Cette dimension régionale égalitaire est apparue très clairement dans le discours du roi Mohammed VI à l’Union Africaine (31 janvier 2017), à l’issue de la réadmission du Maroc. Elle implique une attitude basée sur l’affirmation de la solidarité et non du contrôle des frontières : « A l’intérieur de mon pays, les Subsahariens sont accueillis dans les termes que nous avions annoncés : plusieurs opérations de régularisation ont été lancées; la première phase avait déjà bénéficié à plus de vingt-cinq mille personnes. La deuxième vient d’être lancée avec succès, il y a quelques semaines, selon le même esprit de solidarité et d’humanisme. Nous sommes fiers de ces actions. Elles étaient nécessaires, vitales pour ces hommes et ces femmes qui ont trop longtemps souffert de la clandestinité. Et nous agissons pour que ces personnes ne vivent plus en marge, sans emploi, sans soin, sans logement, sans accès à l’éducation. Nous agissons pour que les couples, en particulier les couples mixtes, composés de Marocains et de conjoints subsahariens, ne soient pas séparés. » Cette solidarité affirmée avec les migrants s’accompagne d’une distance critique avec le Nord : « Depuis plusieurs années, le taux de croissance de certains pays du Nord ne dépasse pas celui de certains pays africains ; la faillite de leurs sondages révèle combien ils ont perdu toute capacité de comprendre les aspirations de leurs peuples ! Et pourtant, ces pays à la situation sociale et économique défaillante, au leadership faiblissant s’arrogent le droit de nous dicter leur modèle de croissance ! (…) Ces agissements relèvent plutôt de l’opportunisme économique : la considération et la bienveillance accordées à un pays ne doivent plus dépendre de ses ressources naturelles et du profit qu’on en espère ! » Ainsi, si l’on considère la politique africaine du Maroc dans son ensemble, sa diplomatie migratoire ne peut être autre que ce qu’elle est, en rupture avec les diplomaties « occidentales » et, plus particulièrement, européennes, qui accompagnent tant bien que mal l’inhospitalité et l’asymétrie de traitement. Quoique entretenant des relations étroites et amicales avec nombre de pays européens, le Maroc propose avec modération, sans doute, mais fermement, une alternative à leurs politiques.

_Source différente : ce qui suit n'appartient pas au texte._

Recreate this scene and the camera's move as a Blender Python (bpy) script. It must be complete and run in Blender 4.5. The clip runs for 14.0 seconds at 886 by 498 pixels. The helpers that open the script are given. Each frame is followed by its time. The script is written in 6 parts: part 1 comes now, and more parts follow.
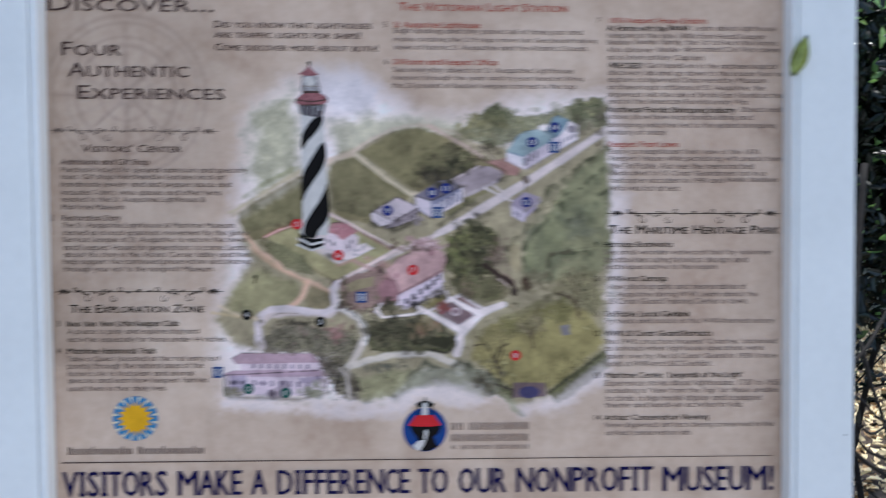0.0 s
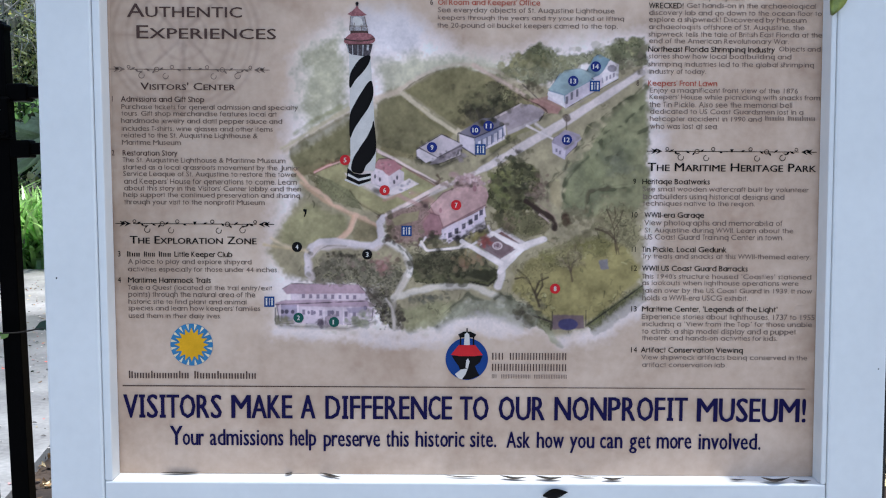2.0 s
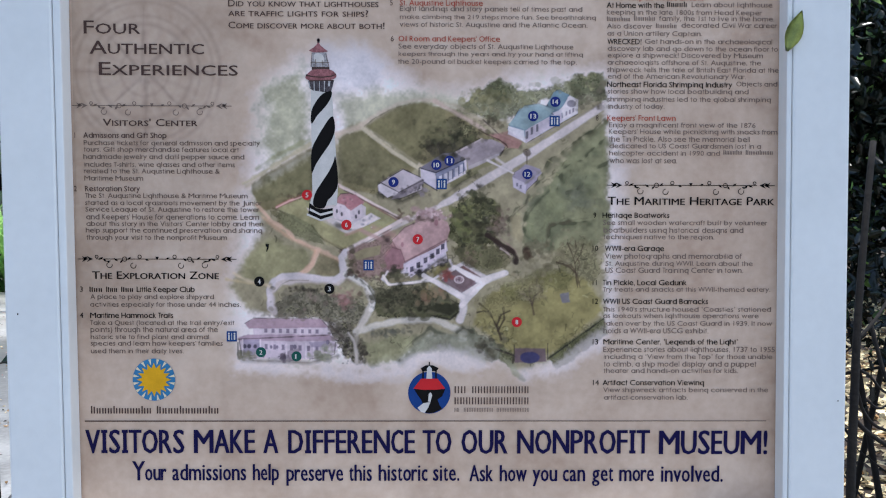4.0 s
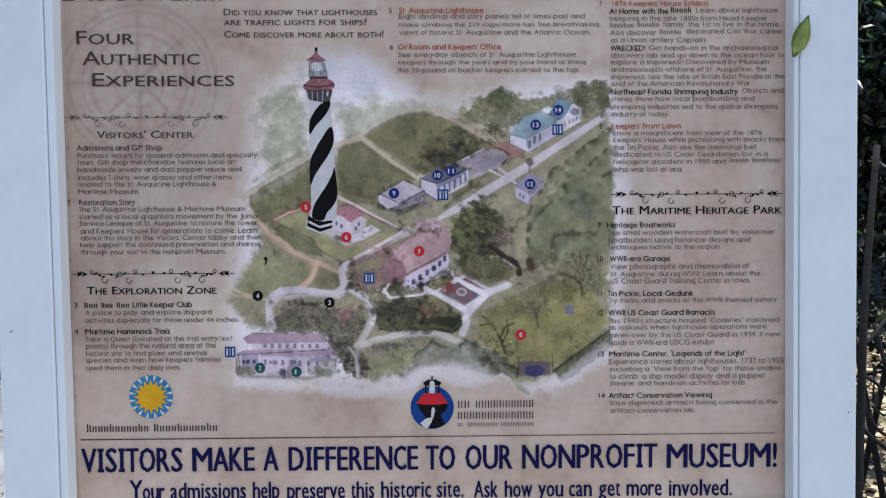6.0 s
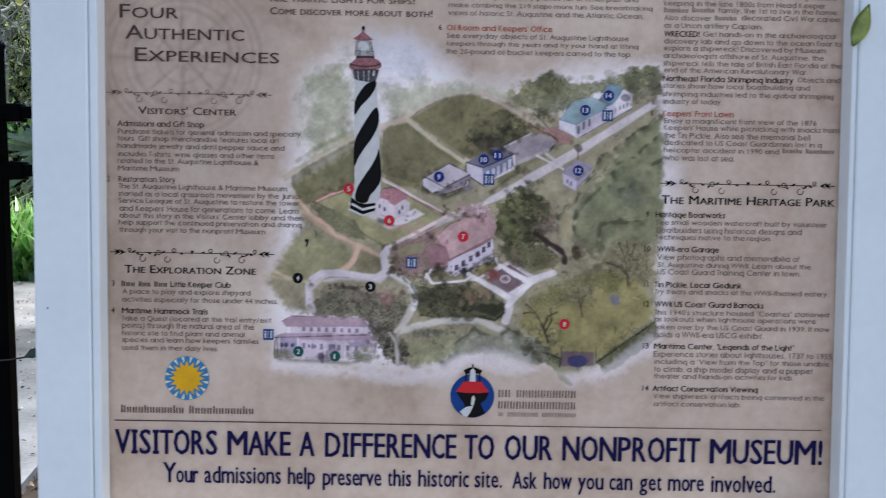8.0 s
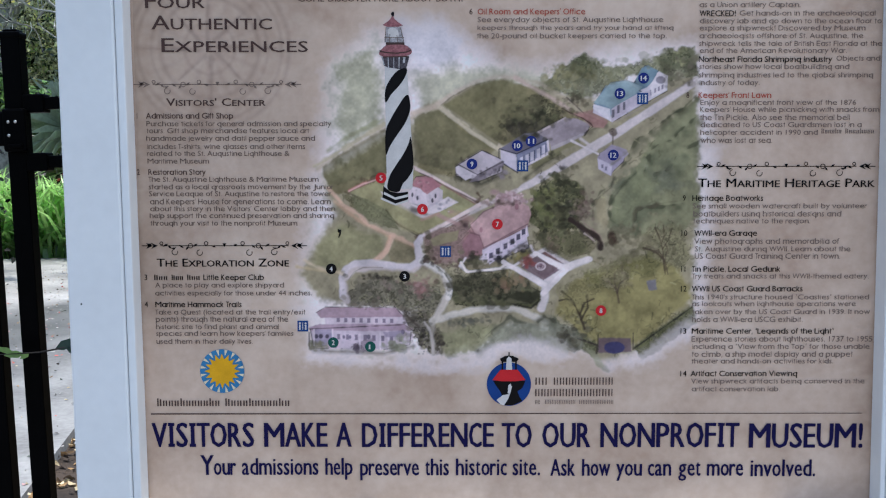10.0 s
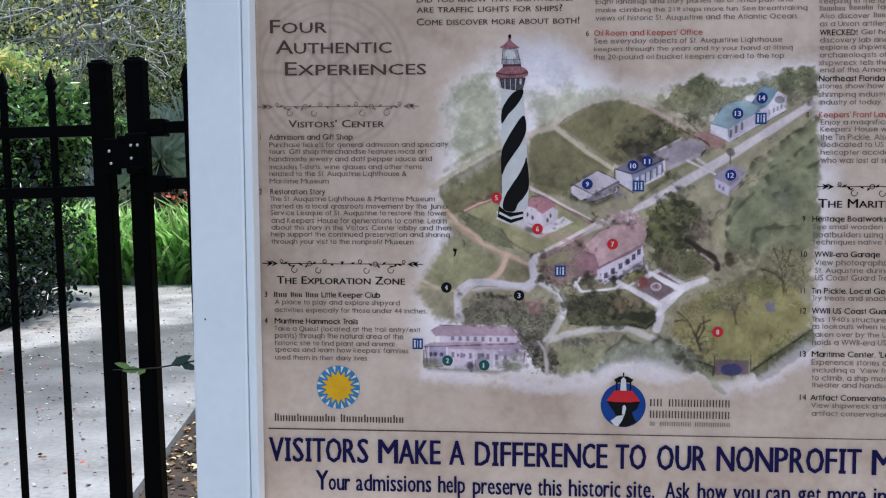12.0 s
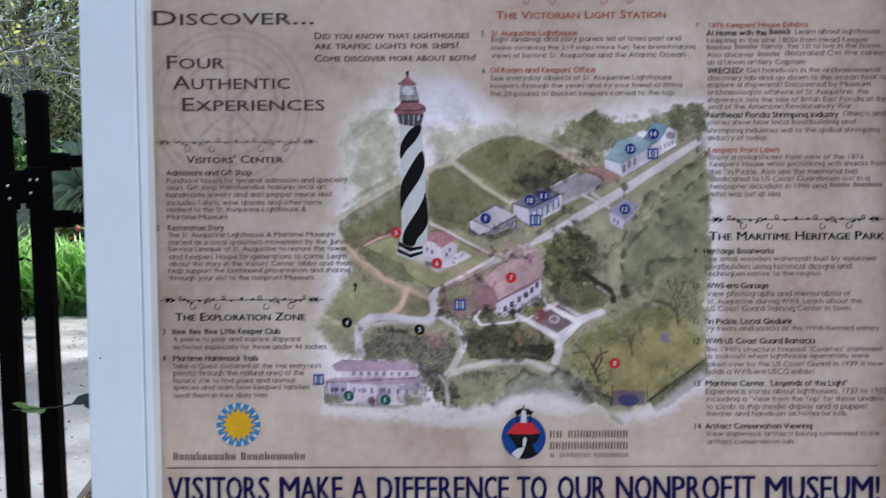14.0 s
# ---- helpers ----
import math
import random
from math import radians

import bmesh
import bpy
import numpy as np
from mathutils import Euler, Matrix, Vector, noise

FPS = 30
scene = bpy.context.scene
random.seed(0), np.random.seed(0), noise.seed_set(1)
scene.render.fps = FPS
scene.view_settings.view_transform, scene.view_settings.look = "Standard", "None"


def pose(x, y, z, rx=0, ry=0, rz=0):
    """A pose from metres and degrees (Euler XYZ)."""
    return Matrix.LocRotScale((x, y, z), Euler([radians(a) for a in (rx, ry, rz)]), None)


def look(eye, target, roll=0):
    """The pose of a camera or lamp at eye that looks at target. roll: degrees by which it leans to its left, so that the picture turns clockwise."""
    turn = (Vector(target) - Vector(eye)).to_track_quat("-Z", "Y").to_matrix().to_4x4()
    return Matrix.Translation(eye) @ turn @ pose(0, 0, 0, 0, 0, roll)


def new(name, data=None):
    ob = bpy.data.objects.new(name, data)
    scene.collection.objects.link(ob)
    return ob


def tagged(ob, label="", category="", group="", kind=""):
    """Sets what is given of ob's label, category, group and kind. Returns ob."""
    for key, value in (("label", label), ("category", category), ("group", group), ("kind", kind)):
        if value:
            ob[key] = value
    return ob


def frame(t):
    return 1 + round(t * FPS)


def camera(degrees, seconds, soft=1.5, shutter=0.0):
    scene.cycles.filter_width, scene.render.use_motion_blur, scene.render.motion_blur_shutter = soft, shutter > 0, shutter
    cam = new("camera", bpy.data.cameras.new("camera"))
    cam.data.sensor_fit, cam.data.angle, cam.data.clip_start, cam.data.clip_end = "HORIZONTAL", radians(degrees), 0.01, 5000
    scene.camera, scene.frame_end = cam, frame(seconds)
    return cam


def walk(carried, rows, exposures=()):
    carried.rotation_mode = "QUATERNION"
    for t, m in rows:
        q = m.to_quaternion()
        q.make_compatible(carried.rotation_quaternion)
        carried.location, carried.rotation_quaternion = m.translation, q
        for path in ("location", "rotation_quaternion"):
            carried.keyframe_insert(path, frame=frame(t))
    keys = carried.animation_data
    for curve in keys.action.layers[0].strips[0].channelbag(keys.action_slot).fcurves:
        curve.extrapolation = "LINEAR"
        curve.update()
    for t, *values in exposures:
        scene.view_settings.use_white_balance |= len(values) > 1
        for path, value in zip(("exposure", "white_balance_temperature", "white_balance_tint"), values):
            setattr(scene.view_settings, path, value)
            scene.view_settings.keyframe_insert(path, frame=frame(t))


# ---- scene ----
cam = camera(48.66, 14.0, soft=1.1, shutter=0.7)
PATH = [
    (0, (-0.024, -1.586, 1.553), (0.068, 0.410, 1.466), 0.11),
    (0.2, (0.043, -1.602, 1.525), (0.107, 0.396, 1.465), -0.50),
    (0.3, (0.024, -1.608, 1.514), (0.059, 0.390, 1.435), -0.65),
    (0.5, (-0.027, -1.617, 1.527), (-0.034, 0.383, 1.513), -0.53),
    (0.7, (-0.067, -1.620, 1.515), (-0.052, 0.379, 1.475), -0.40),
    (1, (-0.039, -1.624, 1.540), (0.032, 0.374, 1.475), 0.30),
    (1.5, (-0.022, -1.649, 1.507), (0.016, 0.349, 1.410), 0.24),
    (2, (-0.029, -1.645, 1.502), (-0.020, 0.349, 1.349), 0.37),
    (2.5, (-0.028, -1.639, 1.518), (0.014, 0.356, 1.391), 0.68),
    (3, (0.001, -1.646, 1.525), (0.059, 0.350, 1.408), 0.48),
    (3.2, (0.023, -1.652, 1.529), (0.047, 0.344, 1.411), 0.41),
    (5.5, (0.012, -1.643, 1.522), (0.050, 0.354, 1.422), -0.28),
    (6, (0.011, -1.619, 1.541), (0.046, 0.377, 1.433), -0.30),
    (6.5, (0.019, -1.606, 1.533), (0.062, 0.391, 1.435), -0.45),
    (7, (0.002, -1.592, 1.527), (0.052, 0.404, 1.415), 0.03),
    (7.5, (-0.026, -1.588, 1.534), (0.010, 0.407, 1.411), 0.61),
    (8, (-0.049, -1.588, 1.527), (-0.028, 0.408, 1.404), 1.03),
    (8.2, (-0.075, -1.592, 1.522), (-0.031, 0.405, 1.418), 0.92),
    (10.3, (-0.094, -1.567, 1.561), (-0.098, 0.423, 1.367), -0.02),
    (10.5, (-0.116, -1.582, 1.537), (-0.125, 0.413, 1.396), 0.25),
    (11, (-0.129, -1.578, 1.541), (-0.198, 0.416, 1.411), 0.14),
    (11.5, (-0.144, -1.580, 1.538), (-0.268, 0.412, 1.399), 0.08),
    (12, (-0.154, -1.586, 1.541), (-0.303, 0.405, 1.415), 0.02),
    (12.5, (-0.162, -1.599, 1.528), (-0.287, 0.394, 1.423), 0.13),
    (13, (-0.154, -1.596, 1.542), (-0.273, 0.398, 1.456), 0.38),
    (13.5, (-0.129, -1.601, 1.537), (-0.193, 0.396, 1.442), -0.31),
    (14, (-0.095, -1.589, 1.555), (-0.114, 0.409, 1.482), -0.30),
]
walk(cam, [(t, look(eye, target, roll)) for t, eye, target, roll in PATH], [(0, 0.84, 6020, 6.8), (3, 0.82, 6020, 6.8), (6.5, 0.73, 6020, 6.8), (10.5, 0.71, 6020, 6.8), (12.5, 0.76, 6020, 6.8), (14, 0.80, 6020, 6.8)])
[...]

Toutefois, et c’est un point particulièrement intéressant, cette diplomatie n’est possible que parce qu’elle émane d’un acteur indépendant de l’élection, à qui la Constitution comme la coutume reconnaissent le droit de faire des choix pour tous, c’est-à-dire indépendants de la concurrence partisane. Il ne s’agit pas, ici, d’approuver ou de désapprouver ce fonctionnement, mais simplement de constater certaines de ses propriétés et de leurs conséquences, dont la plus remarquable : la question migratoire, préemptée par le roi, n’est pas dépendante, dans sa gestion, de l’anticipation par les acteurs politiques de ses conséquences électorales. Ce n’est pas le cas de la plupart des pays européens. A l’idée souvent répétée que l’on a la politique étrangère de ses frontières, peut-être faudrait-il rajouter que l’on a la politique étrangère de son système politique.